The Evolution of the Far-UV Luminosity Function and Star Formation Rate Density of the Chandra Deep Field South from z=0.2-1.2 with Swift/UVOT

TL;DR

This study measures the evolution of the far-UV luminosity function and star formation rate density in the Chandra Deep Field South from z=0.2 to 1.2 using Swift/UVOT data, revealing significant luminosity evolution and higher star formation rates than previously reported.

Contribution

It provides new measurements of the far-UV luminosity function and star formation rate density evolution using deep UVOT imaging, with improved estimates accounting for dust attenuation.

Findings

Luminosity function shows M* fades by ~2 magnitudes from z~1 to z~0.3.

Star formation rate density increases as (1+z)^1.9 up to z~1.

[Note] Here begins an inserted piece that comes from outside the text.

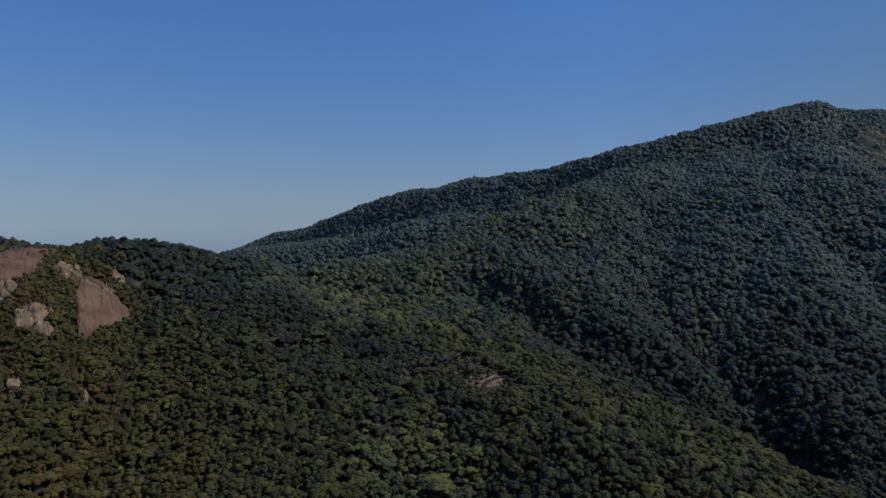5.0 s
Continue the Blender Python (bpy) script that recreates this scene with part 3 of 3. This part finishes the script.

Star formation rates are about twice as high as previous measurements.

Abstract

We use deep Swift UV/Optical Telescope (UVOT) near-ultraviolet (1600A to 4000A) imaging of the Chandra Deep Field South to measure the rest-frame far-UV (FUV; 1500A) luminosity function (LF) in four redshift bins between z=0.2 and 1.2. Our sample includes 730 galaxies with u < 24.1 mag. We use two methods to construct and fit the LFs: the traditional V_max method with bootstrap errors and a maximum likelihood estimator. We observe luminosity evolution such that M* fades by ~2 magnitudes from z~1 to z~0.3 implying that star formation activity was substantially higher at z~1 than today. We integrate our LFs to determine the FUV luminosity densities and star formation rate densities from z=0.2 to 1.2. We find evolution consistent with an increase proportional to (1+z)^1.9 out to z~1. Our luminosity densities and star formation rates are consistent with those found in the literature, but are, on average, a factor of ~2 higher than previous FUV measurements. In addition, we combine our UVOT data with the MUSYC survey to model the galaxies' ultraviolet-to-infrared spectral energy distributions and estimate the rest-frame FUV attenuation. We find that accounting for the attenuation increases the star formation rate densities by ~1 dex across all four redshift bins.